We can now tell you part of the reason why. [...]
Twitter Files 2 — Twitter's Secret Blacklists
Bari Weiss, December 9, 2022
A new #TwitterFiles investigation reveals that teams of Twitter employees build blacklists, prevent disfavored tweets from trending, and actively limit the visibility of entire accounts or even trending topics—all in secret, without informing users. [...]
Personal note: This one was fascinating, way too short, and focused, unfortunately, on rightwing figures only.
Twitter Files 3 — The Removal of Donald Trump: October 2020-January 6th
Matt Taibbi, December 9, 2022
The world knows much of the story of what happened between riots at the Capitol on January 6th, and the removal of President Donald Trump from Twitter on January 8th...
We’ll show you what hasn’t been revealed: the erosion of standards within the company in months before J6, decisions by high-ranking executives to violate their own policies, and more, against the backdrop of ongoing, documented interaction with federal agencies.
This first installment covers the period before the election through January 6th. Tomorrow, @ShellenbergerMD will detail the chaos inside Twitter on January 7th. On Sunday, @bariweiss will reveal the secret internal communications from the key date of January 8th.
Whatever your opinion on the decision to remove Trump that day, the internal communications at Twitter between January 6th-January 8th have clear historical import. Even Twitter’s employees understood in the moment it was a landmark moment in the annals of speech. [...]
Twitter Files 4 — The Removal of Donald Trump: January 7
Michael Shellenberger, December 10, 2022
For years, Twitter had resisted calls to ban Trump. “Blocking a world leader from Twitter,” it wrote in 2018, “would hide important info... [and] hamper necessary discussion around their words and actions.” [...]
Twitter Files 5 — The Removal of Trump from Twitter
Bari Weiss, December 12, 2022
On the morning of January 8, President Donald Trump, with one remaining strike before being at risk of permanent suspension from Twitter, tweets twice. [...]
There will be more released. When they accumulate, I'll extend this list.
I want to offer two more resources, both for context and to provide new information.

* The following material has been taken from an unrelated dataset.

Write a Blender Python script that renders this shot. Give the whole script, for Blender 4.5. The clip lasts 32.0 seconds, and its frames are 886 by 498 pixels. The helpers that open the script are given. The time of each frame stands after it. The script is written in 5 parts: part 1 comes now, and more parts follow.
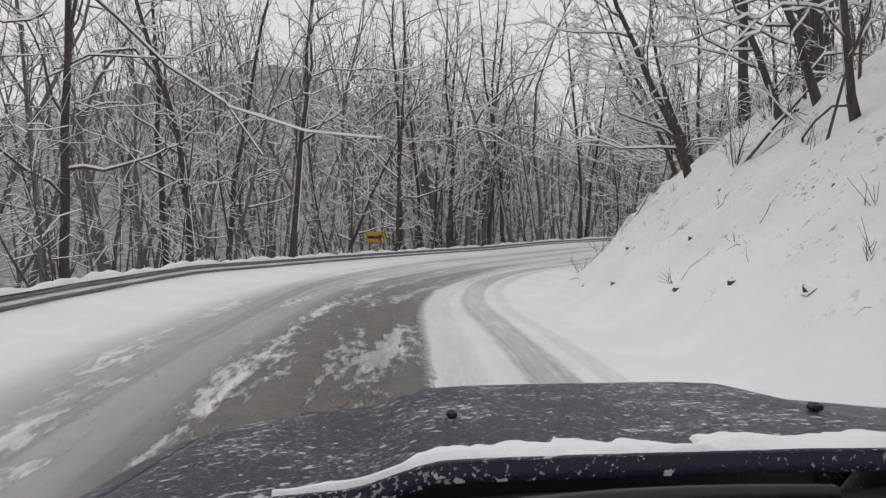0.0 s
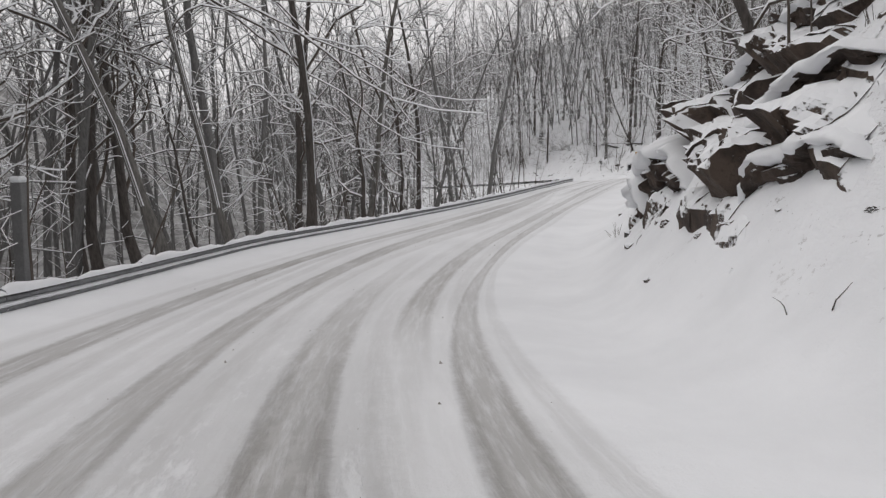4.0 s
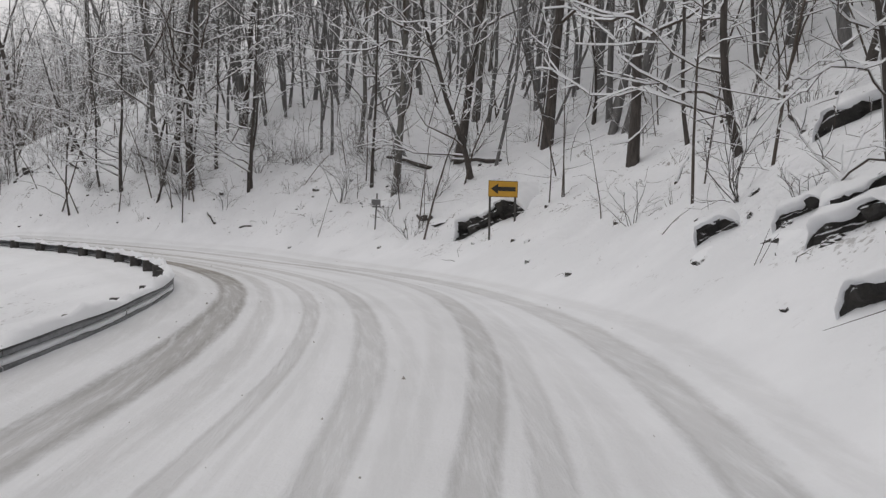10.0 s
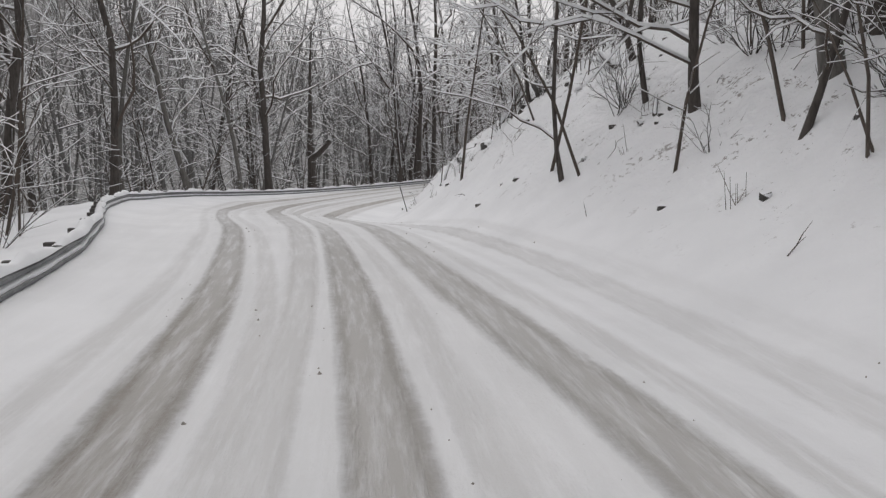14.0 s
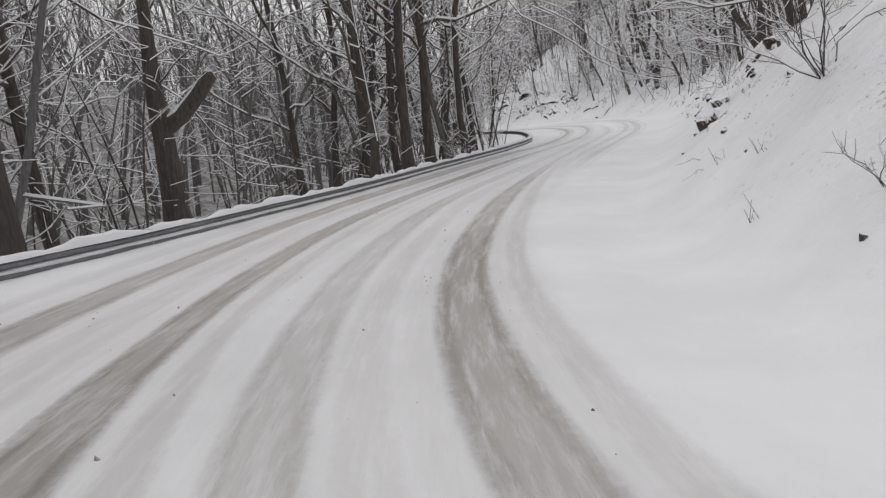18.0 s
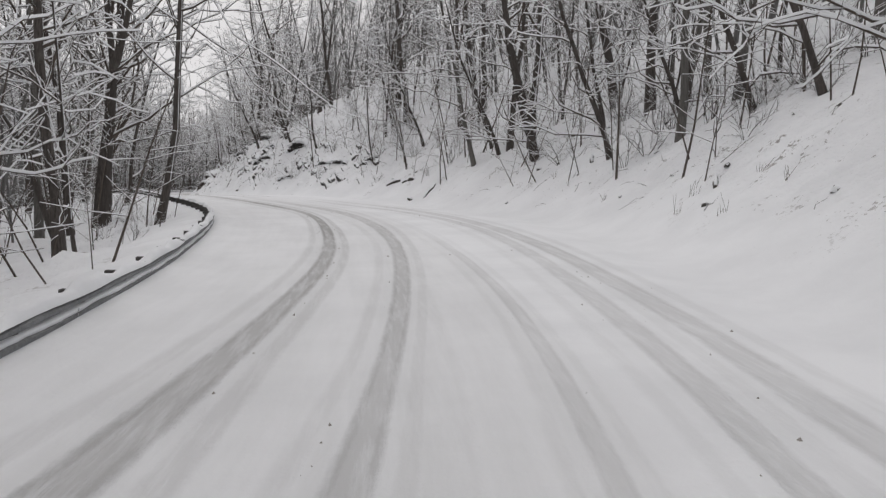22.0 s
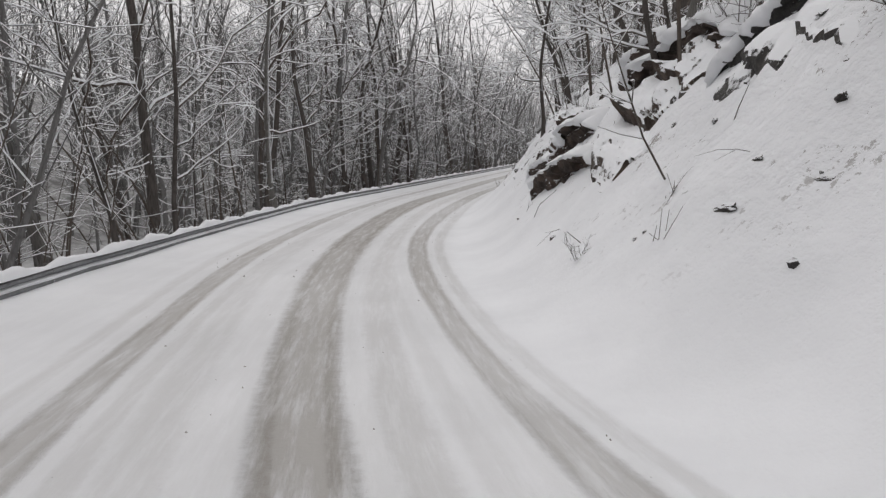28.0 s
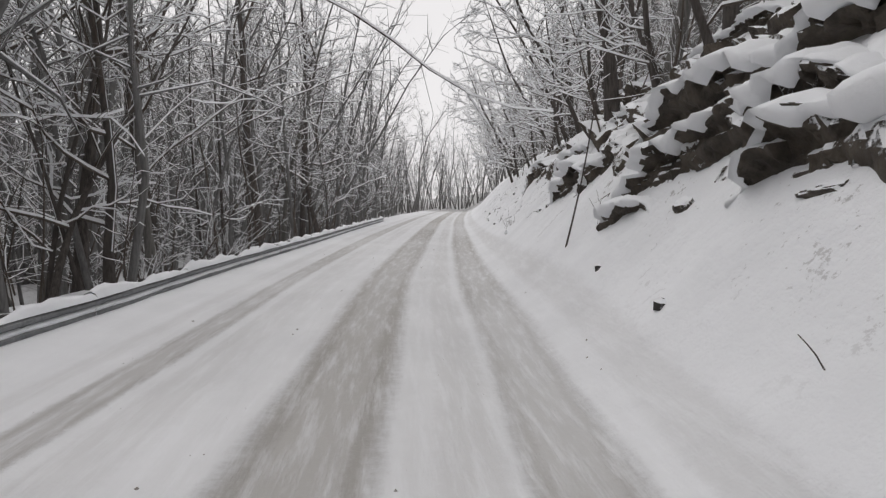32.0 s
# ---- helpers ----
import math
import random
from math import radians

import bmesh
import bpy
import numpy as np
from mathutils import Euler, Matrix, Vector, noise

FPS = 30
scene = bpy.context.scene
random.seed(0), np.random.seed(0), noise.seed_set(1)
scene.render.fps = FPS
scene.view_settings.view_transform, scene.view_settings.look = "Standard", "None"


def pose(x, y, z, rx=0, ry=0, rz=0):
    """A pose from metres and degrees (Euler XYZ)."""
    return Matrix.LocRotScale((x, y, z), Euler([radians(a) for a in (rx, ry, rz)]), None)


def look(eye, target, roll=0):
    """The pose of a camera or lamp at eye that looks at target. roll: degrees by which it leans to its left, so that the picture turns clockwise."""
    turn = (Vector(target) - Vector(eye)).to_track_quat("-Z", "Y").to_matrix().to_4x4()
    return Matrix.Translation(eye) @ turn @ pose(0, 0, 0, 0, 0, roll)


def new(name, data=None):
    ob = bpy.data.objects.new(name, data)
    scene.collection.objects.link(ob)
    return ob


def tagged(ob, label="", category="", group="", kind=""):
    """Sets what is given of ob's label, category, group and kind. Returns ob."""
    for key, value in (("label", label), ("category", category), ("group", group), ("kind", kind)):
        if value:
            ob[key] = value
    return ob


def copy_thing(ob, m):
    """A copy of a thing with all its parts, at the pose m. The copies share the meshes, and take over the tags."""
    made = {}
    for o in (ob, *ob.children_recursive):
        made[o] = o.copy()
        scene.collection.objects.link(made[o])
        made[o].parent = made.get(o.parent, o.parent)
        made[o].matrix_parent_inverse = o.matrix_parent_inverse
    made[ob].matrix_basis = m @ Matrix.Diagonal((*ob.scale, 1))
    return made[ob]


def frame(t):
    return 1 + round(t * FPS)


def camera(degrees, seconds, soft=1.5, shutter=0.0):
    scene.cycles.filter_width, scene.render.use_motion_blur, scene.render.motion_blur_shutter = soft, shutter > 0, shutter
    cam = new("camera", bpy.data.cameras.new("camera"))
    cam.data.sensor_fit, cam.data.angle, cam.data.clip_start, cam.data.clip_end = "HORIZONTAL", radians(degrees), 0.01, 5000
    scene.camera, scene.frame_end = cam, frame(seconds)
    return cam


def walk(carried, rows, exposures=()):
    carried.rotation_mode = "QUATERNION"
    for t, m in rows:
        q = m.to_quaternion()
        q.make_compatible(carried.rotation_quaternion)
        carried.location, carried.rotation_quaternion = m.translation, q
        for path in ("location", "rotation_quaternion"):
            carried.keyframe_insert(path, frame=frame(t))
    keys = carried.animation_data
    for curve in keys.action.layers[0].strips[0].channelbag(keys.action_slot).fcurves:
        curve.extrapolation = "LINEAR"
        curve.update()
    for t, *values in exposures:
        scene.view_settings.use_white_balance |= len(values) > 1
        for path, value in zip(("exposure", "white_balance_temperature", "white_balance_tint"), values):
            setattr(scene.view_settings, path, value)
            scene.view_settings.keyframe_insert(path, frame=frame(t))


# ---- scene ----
cam = camera(63.4, 32.0, soft=1.35)
ROWS = [
    (0.0, 0.00, 0.00, 1.829, 86.99, 0.35, 5.67),
    (0.5, -0.67, 4.26, 1.835, 85.88, 0.65, 1.56),
    (1.0, -1.36, 8.59, 1.754, 85.13, 1.70, 1.26),
    (1.5, -2.03, 13.02, 1.526, 82.81, 3.70, -4.25),
    (2.0, -2.53, 17.42, 1.332, 81.76, 4.61, -8.12),
    (2.5, -2.72, 21.66, 1.097, 81.47, 4.42, -13.37),
    (3.0, -2.61, 25.80, 0.872, 82.64, 4.25, -16.54),
    (3.5, -2.19, 29.90, 0.749, 83.79, 4.05, -20.57),
    (4.0, -1.46, 33.98, 0.656, 84.94, 3.9, -24.81),
    (4.5, -0.38, 38.04, 0.536, 86.07, 3.75, -29.56),
    (5.0, 1.08, 42.12, 0.422, 86.37, 4.26, -34.66),
    (5.5, 3.02, 46.30, 0.360, 88.18, 4.85, -40.52),
    (6.0, 5.58, 50.56, 0.418, 87.85, 3.81, -42.46),
    (6.5, 8.84, 54.88, 0.529, 87.46, 3.19, -46.86),
    (7.0, 12.75, 59.18, 0.693, 87.33, 2.25, -49.56),
    (7.5, 17.13, 63.26, 0.914, 87.12, 0.47, -50.49),
    (8.0, 21.52, 67.09, 1.200, 87.48, -0.90, -49.50),
    (8.5, 25.63, 70.74, 1.459, 88.11, -1.39, -48.87),
    (9.0, 29.41, 74.19, 1.677, 87.42, -1.61, -47.74),
    (9.5, 32.76, 77.42, 1.787, 86.39, -1.87, -42.44),
    (10.0, 35.64, 80.48, 1.866, 87.02, -1.10, -39.67),
    (10.5, 38.19, 83.53, 1.897, 86.78, -1.06, -35.68),
    (11.0, 40.49, 86.71, 1.907, 85.80, -1.50, -28.95),
    (11.5, 42.42, 90.12, 1.875, 83.82, -1.44, -23.33),
    (12.0, 43.89, 93.71, 1.822, 83.12, 0.46, -16.65),
    (12.5, 44.85, 97.37, 1.767, 82.50, 1.76, -11.34),
    (13.0, 45.29, 101.06, 1.732, 83.07, 1.55, -2.10),
    (13.5, 45.26, 104.84, 1.711, 82.75, 0.79, 6.24),
    (14.0, 44.80, 108.73, 1.757, 82.73, -0.00, 8.43),
    (14.5, 43.97, 112.74, 1.794, 82.71, -0.00, 9.65),
    (15.0, 42.77, 116.83, 1.836, 82.69, -0.00, 10.17),
    (15.5, 41.26, 120.98, 1.897, 82.68, -0.40, 10.18),
    (16.0, 39.47, 125.14, 1.847, 83.62, 0.80, 13.87),
    (16.5, 37.51, 129.30, 1.619, 82.47, 3.11, 13.62),
    (17.0, 35.66, 133.58, 1.383, 81.04, 5.60, 8.59),
    (17.5, 34.18, 138.10, 1.059, 80.13, 6.26, 1.90),
    (18.0, 33.25, 142.84, 0.772, 81.14, 5.62, -2.13),
    (18.5, 32.89, 147.72, 0.638, 83.07, 3.58, -6.65),
    (19.0, 33.05, 152.64, 0.626, 85.37, 1.83, -11.76),
    (19.5, 33.79, 157.62, 0.698, 86.32, 2.43, -15.66),
    (20.0, 35.19, 162.65, 0.846, 88.95, 0.42, -17.67),
    (20.5, 37.09, 167.71, 1.031, 87.85, -1.09, -18.79),
    (21.0, 39.03, 172.88, 1.221, 86.81, -0.56, -20.57),
    (21.5, 40.90, 178.18, 1.415, 86.63, -0.85, -20.11),
    (22.0, 42.69, 183.60, 1.574, 85.76, -2.19, -17.74),
    (22.5, 44.22, 189.19, 1.713, 84.81, -3.40, -15.52),
    (23.0, 45.46, 195.03, 1.877, 85.15, -3.81, -12.82),
    (23.5, 46.45, 201.20, 2.066, 84.29, -4.35, -8.40),
    (24.0, 47.12, 207.67, 2.216, 83.04, -4.07, -4.85),
    (24.5, 47.31, 214.29, 2.331, 84.49, -2.75, -0.71),
    (25.0, 46.98, 220.82, 2.423, 85.31, -2.9, 2.34),
    (25.5, 46.24, 227.12, 2.506, 86.13, -3.1, 4.94),
    (26.0, 45.19, 233.15, 2.597, 86.94, -3.3, 6.89),
    (26.5, 43.92, 238.93, 2.715, 87.75, -3.47, 8.37),
    (27.0, 42.50, 244.49, 2.638, 85.92, -1.50, 7.52),
    (27.5, 41.08, 249.90, 2.461, 82.49, -0.47, 7.13),
    (28.0, 39.75, 255.18, 2.186, 82.70, 1.81, 3.70),
    (28.5, 38.61, 260.34, 1.922, 81.51, 2.30, 1.18),
    (29.0, 37.77, 265.44, 1.832, 82.52, 2.32, -0.85),
    (29.5, 37.16, 270.44, 1.707, 84.56, 1.81, -3.79),
    (30.0, 36.85, 275.35, 1.647, 85.68, 1.66, -5.48),
    (30.5, 36.79, 280.17, 1.643, 86.30, 1.65, -8.00),
    (31.0, 36.92, 284.94, 1.672, 86.49, 0.69, -10.99),
    (31.5, 37.27, 289.70, 1.781, 87.15, -0.78, -11.38),
    (32.0, 37.77, 294.50, 1.913, 86.70, -0.43, -11.24),
]
walk(cam, [(t, pose(x, y, z, rx, ry, rz)) for t, x, y, z, rx, ry, rz in ROWS],
     exposures=((0, -0.06), (2, 0.02), (6, 0.06), (9, -0.02), (11, -0.08), (13, 0.0), (18, 0.06), (24, 0.0), (27, 0.06), (29, 0.17), (32, 0.17)))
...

The first is a free segment from a longer talk between Matt Taibbi and Walter Kirn, where Kirn interviews Taibbi about the meaning of the files. Some of what’s not been released is discussed here.
You can find the subscriber-only segment by clicking here.
The second is a discussion on Breaking Points in which the hosts consider both the political and security state implications of these releases.
A Personal Note
I hope the mechanisms of Twitter deamplification (detailed in the Twitter Files 2 above) are more fully explained. I have a personal reason for being interested — the history of my own Twitter feed. I won’t go into detail, but in short, something drastically changed in the way my feed "behaved" from before the 2016 Convention to after it.
Was the market for tweets that different? My stance hadn't changed — I was no Trumpist then and I'm not one now. Or did Twitter throw a blanket over the account in an early example of what we're discovering now?
I’d love to see the flags on the internal “Gaius” account. Would they also say “Do not amplify” as this man’s does?
And if it does, when was that flag applied?
I’ll never know, of course. Mere citizens rarely have access to their secret files, especially when they're privately held. Even Uber concealed this information until early this year.